> [WRITTEN EXERCISE]:
Extract, word for word, every line from the one containing "scene.view_settings.keyframe_insert(path, frame=frame(t))" through the one containing "from mathutils import geometry", with both end lines kept.

Records with scene code
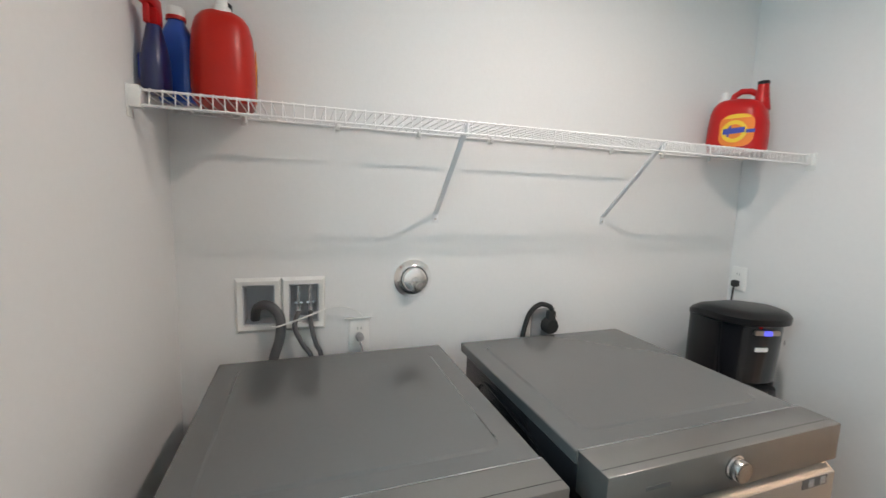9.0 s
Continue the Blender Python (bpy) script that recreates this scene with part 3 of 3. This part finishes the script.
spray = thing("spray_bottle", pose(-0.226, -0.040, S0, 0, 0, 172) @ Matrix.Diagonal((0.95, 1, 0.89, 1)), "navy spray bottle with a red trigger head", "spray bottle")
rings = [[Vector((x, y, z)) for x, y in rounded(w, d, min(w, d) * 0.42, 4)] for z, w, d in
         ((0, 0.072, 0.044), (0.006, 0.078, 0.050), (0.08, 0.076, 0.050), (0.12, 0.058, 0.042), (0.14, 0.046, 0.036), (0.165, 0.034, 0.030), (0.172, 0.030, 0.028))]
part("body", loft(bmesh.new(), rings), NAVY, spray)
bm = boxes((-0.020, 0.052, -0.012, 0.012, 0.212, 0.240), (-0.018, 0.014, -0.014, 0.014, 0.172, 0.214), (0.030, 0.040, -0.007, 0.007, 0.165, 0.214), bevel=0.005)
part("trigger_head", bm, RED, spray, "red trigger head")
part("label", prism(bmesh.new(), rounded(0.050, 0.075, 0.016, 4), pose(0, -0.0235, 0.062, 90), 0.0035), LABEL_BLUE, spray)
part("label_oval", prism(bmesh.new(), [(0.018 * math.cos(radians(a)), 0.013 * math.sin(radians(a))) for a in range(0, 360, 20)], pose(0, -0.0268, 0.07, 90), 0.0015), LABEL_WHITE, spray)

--

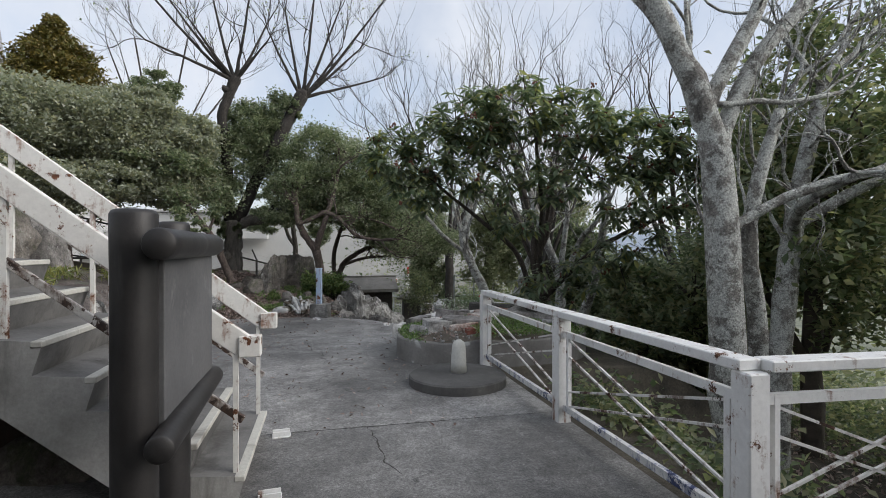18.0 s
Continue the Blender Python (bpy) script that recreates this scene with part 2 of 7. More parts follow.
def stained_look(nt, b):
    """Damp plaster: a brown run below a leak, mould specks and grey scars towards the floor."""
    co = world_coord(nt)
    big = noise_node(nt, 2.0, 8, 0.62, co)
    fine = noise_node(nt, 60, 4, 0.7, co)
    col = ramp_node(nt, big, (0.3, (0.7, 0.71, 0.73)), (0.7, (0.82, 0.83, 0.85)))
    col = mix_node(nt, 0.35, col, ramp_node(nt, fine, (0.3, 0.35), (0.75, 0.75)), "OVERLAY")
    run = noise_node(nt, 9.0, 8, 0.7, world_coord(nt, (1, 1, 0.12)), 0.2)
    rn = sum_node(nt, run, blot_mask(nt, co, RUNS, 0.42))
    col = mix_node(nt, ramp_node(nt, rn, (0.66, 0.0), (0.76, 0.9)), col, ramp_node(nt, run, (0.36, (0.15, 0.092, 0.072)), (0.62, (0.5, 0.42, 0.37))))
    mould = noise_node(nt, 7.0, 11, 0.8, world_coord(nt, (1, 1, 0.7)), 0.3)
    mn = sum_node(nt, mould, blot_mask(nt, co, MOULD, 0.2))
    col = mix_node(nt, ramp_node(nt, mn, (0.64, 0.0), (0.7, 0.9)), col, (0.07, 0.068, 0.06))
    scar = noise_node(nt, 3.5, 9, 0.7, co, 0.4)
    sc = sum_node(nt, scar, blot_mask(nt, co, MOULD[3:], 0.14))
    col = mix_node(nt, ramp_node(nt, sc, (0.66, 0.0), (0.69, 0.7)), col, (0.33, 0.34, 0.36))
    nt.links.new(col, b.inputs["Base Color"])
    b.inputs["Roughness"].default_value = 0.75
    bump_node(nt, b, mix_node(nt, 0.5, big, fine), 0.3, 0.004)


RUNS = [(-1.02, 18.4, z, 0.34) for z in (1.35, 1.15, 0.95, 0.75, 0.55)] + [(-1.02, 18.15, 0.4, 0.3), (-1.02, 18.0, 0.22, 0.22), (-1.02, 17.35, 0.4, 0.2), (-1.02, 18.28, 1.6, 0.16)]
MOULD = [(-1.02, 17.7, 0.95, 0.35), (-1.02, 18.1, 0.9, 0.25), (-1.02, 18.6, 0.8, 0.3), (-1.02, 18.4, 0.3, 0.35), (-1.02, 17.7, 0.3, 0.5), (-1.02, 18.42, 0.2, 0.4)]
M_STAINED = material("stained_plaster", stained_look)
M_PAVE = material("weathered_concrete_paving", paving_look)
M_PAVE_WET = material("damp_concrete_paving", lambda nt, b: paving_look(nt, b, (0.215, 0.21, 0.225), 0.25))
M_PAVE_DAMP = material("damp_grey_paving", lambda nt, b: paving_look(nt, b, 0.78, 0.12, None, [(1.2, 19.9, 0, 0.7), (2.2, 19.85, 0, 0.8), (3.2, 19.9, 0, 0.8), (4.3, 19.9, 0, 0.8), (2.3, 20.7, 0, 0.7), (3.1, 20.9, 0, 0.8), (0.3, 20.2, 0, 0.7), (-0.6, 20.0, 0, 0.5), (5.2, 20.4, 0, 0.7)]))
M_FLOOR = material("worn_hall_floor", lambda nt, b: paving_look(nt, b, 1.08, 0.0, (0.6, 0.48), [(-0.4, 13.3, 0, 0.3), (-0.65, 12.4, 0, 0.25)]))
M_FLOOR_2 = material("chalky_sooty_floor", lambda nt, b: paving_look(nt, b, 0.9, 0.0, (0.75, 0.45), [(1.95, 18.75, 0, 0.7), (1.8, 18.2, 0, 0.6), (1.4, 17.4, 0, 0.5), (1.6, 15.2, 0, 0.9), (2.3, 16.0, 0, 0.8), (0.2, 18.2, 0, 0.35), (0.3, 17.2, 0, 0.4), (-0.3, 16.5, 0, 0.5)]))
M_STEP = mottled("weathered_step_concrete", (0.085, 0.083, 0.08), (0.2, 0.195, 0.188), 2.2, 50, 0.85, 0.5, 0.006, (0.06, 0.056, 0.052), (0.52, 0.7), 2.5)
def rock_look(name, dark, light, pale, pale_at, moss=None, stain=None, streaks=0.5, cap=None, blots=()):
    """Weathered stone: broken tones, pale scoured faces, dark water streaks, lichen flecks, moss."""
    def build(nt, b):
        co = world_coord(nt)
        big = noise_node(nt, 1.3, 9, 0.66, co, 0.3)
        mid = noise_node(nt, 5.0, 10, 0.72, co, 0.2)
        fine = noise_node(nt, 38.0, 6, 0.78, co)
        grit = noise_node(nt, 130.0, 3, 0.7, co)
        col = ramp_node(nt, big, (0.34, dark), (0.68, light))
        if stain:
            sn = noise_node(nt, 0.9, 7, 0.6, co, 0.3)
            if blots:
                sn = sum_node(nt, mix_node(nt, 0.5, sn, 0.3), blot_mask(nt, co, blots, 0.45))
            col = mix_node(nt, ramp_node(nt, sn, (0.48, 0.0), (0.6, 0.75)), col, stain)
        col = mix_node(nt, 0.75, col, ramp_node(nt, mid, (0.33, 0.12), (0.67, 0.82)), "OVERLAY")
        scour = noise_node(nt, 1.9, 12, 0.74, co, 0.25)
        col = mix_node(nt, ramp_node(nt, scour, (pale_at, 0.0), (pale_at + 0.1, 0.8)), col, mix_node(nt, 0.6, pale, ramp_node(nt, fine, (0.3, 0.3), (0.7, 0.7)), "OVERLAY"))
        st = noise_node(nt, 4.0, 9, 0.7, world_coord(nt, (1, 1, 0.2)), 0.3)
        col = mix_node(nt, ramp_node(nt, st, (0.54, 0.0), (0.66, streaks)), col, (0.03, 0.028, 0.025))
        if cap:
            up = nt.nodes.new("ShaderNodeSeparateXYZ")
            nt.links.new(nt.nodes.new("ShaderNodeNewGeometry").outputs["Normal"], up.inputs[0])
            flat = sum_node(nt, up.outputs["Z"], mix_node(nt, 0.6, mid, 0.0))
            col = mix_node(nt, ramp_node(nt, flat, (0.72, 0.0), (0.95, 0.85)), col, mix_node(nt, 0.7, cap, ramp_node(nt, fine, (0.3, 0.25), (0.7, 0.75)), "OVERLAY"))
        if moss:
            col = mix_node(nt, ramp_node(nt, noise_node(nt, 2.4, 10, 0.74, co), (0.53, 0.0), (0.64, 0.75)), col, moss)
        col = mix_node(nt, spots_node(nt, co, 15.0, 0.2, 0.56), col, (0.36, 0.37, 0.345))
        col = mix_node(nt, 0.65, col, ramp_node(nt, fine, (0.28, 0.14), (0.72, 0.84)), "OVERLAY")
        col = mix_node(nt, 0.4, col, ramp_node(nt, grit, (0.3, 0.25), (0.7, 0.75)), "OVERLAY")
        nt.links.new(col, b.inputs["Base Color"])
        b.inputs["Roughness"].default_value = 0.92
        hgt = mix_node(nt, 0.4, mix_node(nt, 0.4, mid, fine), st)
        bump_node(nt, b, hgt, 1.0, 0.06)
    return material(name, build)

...

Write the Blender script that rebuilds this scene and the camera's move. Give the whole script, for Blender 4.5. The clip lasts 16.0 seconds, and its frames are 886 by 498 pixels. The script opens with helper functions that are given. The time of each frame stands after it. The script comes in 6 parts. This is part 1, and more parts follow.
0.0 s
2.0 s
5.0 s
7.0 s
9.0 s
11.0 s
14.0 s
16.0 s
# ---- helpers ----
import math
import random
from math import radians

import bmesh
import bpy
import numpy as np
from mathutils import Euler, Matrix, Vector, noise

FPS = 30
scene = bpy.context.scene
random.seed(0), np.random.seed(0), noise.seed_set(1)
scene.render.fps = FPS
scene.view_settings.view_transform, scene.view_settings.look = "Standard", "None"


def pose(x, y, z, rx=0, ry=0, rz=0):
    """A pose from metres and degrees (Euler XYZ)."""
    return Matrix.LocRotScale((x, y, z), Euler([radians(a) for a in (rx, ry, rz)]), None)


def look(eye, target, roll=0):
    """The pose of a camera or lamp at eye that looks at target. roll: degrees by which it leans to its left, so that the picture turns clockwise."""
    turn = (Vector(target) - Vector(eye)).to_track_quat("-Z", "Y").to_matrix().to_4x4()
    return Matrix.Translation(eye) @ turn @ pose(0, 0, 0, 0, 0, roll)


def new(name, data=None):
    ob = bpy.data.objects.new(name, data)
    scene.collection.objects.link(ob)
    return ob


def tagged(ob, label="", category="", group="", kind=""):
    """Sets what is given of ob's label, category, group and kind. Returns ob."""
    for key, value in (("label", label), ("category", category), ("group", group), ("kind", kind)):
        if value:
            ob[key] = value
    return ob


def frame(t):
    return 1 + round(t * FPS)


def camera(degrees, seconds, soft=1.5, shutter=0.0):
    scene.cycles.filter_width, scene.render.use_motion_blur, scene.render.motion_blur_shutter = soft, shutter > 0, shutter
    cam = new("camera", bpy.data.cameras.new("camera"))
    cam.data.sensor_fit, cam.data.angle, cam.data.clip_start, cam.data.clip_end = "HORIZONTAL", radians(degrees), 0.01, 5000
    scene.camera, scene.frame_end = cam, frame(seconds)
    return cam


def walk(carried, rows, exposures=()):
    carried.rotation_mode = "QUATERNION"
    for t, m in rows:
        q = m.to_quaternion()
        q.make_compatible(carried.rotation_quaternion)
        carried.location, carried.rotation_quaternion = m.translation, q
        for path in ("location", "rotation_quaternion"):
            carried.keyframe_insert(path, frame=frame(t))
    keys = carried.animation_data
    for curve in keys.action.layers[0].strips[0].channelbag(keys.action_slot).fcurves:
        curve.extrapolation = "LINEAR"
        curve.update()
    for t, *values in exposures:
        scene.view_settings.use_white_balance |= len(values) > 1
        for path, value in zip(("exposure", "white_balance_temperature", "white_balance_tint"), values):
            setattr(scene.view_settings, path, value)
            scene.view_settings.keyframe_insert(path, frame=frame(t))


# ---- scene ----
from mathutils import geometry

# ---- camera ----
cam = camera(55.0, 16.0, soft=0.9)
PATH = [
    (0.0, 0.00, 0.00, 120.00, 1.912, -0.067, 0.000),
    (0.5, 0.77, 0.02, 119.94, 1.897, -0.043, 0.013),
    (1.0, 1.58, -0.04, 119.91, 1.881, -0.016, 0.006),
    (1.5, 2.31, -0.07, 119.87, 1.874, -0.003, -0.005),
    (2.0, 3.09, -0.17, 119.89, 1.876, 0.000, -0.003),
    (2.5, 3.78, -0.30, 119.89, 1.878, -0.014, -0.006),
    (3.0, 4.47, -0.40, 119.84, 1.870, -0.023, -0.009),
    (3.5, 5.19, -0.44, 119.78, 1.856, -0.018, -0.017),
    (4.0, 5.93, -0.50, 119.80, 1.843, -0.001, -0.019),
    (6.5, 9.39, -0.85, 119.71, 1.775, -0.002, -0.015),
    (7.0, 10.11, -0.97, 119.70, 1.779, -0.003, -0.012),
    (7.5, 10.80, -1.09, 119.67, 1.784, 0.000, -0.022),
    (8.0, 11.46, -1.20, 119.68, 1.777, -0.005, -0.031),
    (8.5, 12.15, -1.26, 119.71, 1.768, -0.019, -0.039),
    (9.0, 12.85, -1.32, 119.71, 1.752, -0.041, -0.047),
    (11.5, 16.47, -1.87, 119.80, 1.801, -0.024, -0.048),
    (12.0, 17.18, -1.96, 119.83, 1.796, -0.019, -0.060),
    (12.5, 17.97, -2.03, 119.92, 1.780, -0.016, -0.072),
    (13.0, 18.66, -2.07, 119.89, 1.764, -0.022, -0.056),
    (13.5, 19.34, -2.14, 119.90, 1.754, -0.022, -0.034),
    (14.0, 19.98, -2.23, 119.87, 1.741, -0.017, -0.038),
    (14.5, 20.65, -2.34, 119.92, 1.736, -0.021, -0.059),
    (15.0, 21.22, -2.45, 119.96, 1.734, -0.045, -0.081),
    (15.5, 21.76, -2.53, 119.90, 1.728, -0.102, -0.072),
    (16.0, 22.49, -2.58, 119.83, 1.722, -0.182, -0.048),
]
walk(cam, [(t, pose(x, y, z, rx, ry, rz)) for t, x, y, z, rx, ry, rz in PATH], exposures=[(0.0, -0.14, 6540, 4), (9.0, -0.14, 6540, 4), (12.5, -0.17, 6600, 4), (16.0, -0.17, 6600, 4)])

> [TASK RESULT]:
            scene.view_settings.keyframe_insert(path, frame=frame(t))


# ---- scene ----
from mathutils import geometry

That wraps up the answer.